• **PROBLEM STATEMENT**
From the data that follows, print exactly the lines starting at the one containing "# ---- helpers" and ending at the one containing "scene.render.fps = FPS"; include both of them and nothing more.

• **DATA SHOWN**
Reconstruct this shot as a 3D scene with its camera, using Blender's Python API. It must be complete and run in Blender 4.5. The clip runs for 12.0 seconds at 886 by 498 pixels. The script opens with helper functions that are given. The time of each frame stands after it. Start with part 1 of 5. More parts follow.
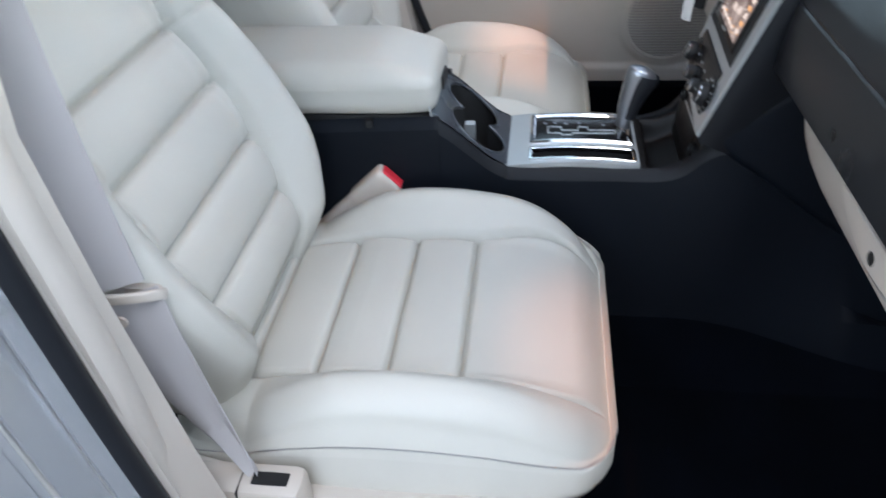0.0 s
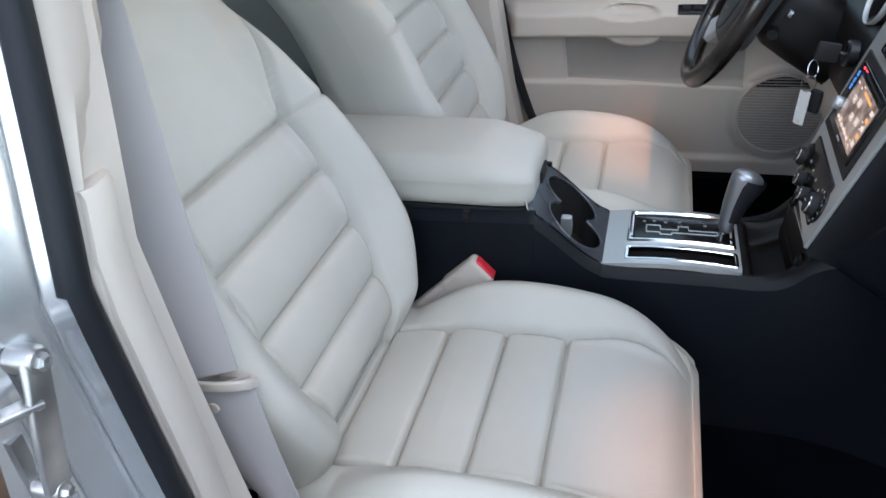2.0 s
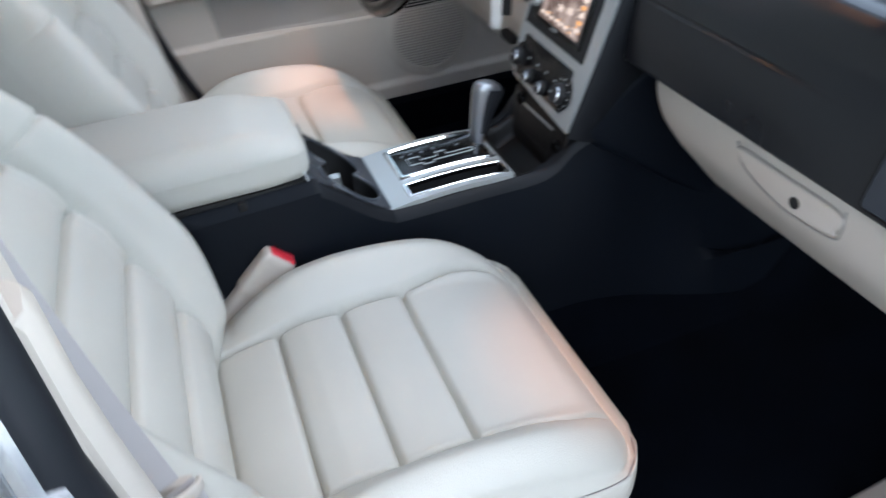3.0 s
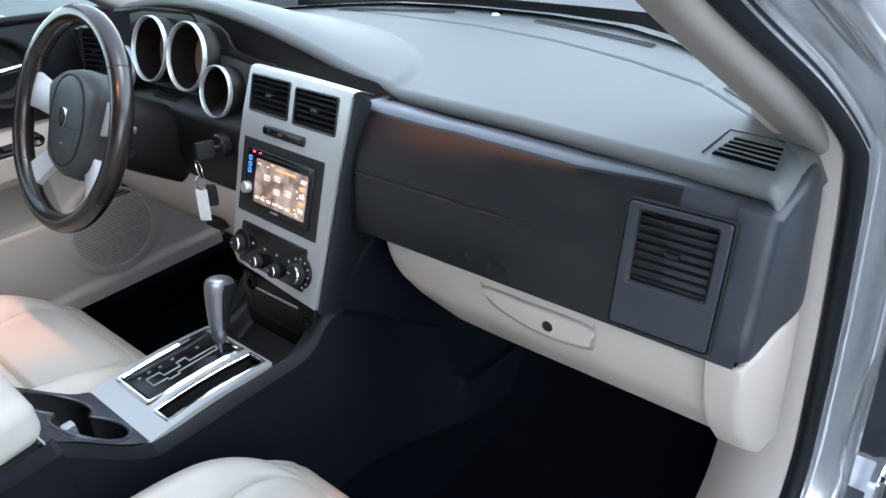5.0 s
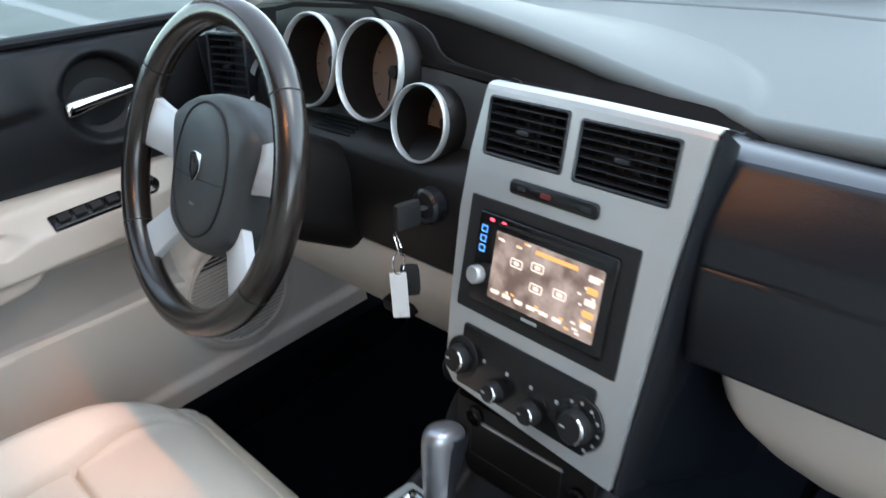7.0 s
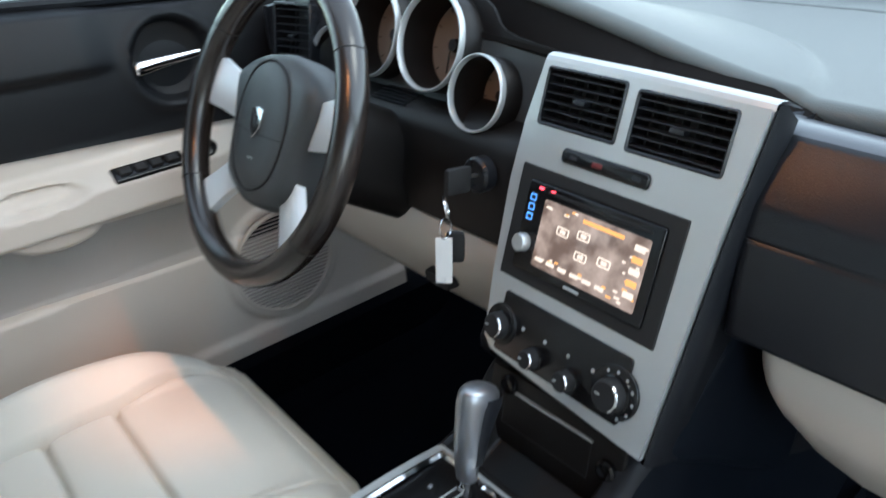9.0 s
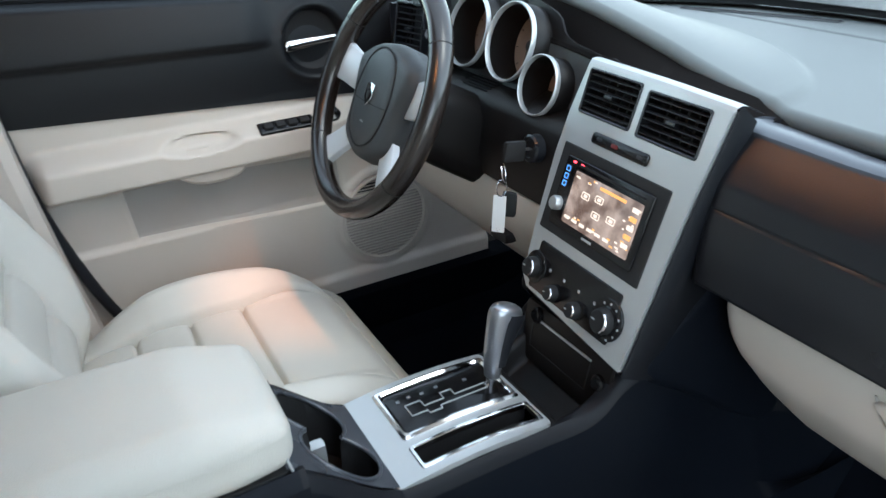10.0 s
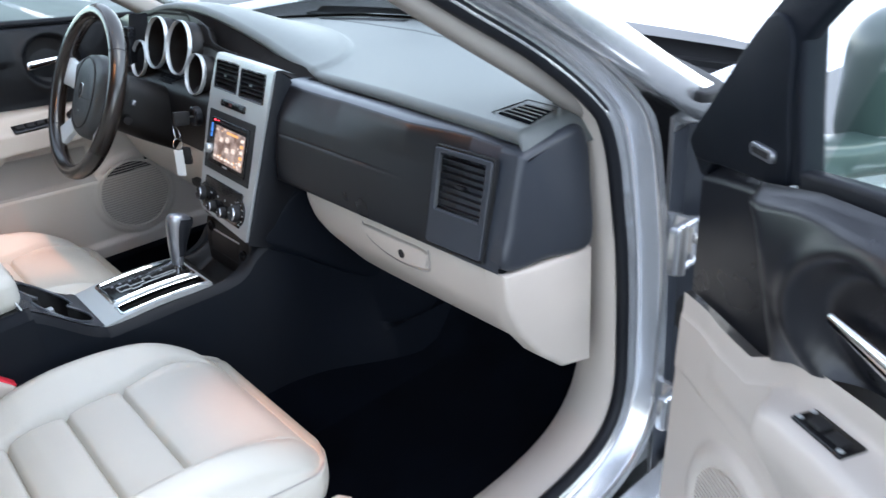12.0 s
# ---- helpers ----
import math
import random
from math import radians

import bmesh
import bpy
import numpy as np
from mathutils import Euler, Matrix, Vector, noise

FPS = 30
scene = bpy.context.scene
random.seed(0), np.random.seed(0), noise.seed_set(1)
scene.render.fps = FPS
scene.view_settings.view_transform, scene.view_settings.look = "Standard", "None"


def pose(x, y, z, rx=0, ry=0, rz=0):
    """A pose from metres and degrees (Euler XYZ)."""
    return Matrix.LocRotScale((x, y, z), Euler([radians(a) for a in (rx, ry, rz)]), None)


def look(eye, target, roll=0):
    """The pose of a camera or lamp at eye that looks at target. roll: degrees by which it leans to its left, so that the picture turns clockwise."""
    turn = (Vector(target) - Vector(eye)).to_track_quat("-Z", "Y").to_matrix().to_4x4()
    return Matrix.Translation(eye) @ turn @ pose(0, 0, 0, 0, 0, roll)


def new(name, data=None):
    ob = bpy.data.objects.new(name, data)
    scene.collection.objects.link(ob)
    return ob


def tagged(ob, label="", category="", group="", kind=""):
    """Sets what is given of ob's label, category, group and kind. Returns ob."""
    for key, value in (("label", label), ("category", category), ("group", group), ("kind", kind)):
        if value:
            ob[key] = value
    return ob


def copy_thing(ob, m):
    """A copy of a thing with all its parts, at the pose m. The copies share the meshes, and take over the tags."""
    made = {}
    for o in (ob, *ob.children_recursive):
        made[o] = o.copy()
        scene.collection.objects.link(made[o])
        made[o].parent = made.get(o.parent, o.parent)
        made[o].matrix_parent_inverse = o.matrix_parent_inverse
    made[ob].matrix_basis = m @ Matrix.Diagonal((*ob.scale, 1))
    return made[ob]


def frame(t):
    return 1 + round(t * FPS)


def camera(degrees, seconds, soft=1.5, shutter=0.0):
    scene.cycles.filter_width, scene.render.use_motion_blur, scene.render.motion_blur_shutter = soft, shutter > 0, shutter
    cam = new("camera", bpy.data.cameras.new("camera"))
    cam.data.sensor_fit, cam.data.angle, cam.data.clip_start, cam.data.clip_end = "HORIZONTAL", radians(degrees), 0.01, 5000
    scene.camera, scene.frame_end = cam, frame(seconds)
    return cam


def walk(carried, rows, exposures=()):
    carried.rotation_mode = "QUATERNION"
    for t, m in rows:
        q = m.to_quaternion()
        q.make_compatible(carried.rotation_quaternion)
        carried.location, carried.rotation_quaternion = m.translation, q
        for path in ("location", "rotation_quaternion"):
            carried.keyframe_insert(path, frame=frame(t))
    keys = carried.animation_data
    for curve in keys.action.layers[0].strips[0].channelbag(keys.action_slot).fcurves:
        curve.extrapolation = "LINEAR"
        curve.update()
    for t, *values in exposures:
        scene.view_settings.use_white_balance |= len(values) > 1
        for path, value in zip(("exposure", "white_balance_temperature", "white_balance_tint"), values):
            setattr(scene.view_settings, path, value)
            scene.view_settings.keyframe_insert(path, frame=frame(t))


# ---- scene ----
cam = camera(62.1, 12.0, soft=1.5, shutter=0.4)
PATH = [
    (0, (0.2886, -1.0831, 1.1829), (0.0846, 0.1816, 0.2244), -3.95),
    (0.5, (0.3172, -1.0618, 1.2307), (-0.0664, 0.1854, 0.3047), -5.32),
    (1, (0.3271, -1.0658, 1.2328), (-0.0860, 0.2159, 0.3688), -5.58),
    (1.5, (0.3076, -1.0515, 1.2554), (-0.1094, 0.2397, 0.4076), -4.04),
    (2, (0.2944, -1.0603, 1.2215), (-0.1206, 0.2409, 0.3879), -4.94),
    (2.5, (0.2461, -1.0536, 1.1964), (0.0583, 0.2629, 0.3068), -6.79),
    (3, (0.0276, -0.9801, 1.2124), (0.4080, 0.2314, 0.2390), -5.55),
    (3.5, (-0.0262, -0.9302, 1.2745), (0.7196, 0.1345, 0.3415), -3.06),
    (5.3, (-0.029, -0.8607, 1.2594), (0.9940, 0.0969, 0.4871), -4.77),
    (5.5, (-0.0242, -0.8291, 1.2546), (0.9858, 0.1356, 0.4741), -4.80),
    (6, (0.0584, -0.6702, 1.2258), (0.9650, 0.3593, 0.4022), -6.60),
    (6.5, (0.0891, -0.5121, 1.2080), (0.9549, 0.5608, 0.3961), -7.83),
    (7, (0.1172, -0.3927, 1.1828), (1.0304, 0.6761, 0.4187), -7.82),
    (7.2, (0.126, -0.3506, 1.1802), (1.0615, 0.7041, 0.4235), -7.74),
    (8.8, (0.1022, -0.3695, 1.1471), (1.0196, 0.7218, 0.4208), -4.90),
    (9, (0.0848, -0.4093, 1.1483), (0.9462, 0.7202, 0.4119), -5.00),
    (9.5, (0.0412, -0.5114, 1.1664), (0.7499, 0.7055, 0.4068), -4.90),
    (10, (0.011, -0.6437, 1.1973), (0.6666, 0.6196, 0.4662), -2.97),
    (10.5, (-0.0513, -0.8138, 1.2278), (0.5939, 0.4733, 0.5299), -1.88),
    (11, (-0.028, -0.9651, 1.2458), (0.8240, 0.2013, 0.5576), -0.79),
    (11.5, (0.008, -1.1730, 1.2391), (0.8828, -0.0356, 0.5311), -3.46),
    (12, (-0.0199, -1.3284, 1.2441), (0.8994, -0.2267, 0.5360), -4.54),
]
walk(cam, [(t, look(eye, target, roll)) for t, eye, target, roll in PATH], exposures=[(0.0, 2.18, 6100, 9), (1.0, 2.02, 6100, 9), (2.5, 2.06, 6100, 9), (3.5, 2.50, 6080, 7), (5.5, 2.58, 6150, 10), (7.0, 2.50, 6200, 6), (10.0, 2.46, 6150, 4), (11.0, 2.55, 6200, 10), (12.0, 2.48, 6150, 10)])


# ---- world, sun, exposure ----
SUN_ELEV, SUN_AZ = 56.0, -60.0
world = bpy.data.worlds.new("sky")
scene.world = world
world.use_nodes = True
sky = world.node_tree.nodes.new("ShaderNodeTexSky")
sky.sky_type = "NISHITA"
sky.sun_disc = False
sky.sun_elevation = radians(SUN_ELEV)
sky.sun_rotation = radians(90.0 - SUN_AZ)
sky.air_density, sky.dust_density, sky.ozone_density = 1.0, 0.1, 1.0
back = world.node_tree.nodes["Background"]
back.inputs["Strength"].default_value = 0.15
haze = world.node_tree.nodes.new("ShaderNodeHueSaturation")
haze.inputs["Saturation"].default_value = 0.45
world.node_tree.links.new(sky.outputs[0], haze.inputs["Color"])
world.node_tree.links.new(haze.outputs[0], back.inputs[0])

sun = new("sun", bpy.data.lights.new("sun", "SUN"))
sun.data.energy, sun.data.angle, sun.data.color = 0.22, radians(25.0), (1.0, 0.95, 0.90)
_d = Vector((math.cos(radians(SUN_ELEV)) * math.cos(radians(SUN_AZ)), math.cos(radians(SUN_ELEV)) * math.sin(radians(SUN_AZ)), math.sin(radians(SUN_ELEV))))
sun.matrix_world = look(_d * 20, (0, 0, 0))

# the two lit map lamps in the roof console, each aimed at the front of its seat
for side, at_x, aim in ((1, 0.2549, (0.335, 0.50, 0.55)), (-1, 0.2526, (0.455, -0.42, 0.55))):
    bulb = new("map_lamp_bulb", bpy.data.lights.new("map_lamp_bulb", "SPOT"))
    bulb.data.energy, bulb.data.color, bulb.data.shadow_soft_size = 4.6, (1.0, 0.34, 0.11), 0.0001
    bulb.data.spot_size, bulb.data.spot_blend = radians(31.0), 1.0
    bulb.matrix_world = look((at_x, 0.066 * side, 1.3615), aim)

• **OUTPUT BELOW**
# ---- helpers ----
import math
import random
from math import radians

import bmesh
import bpy
import numpy as np
from mathutils import Euler, Matrix, Vector, noise

FPS = 30
scene = bpy.context.scene
random.seed(0), np.random.seed(0), noise.seed_set(1)
scene.render.fps = FPS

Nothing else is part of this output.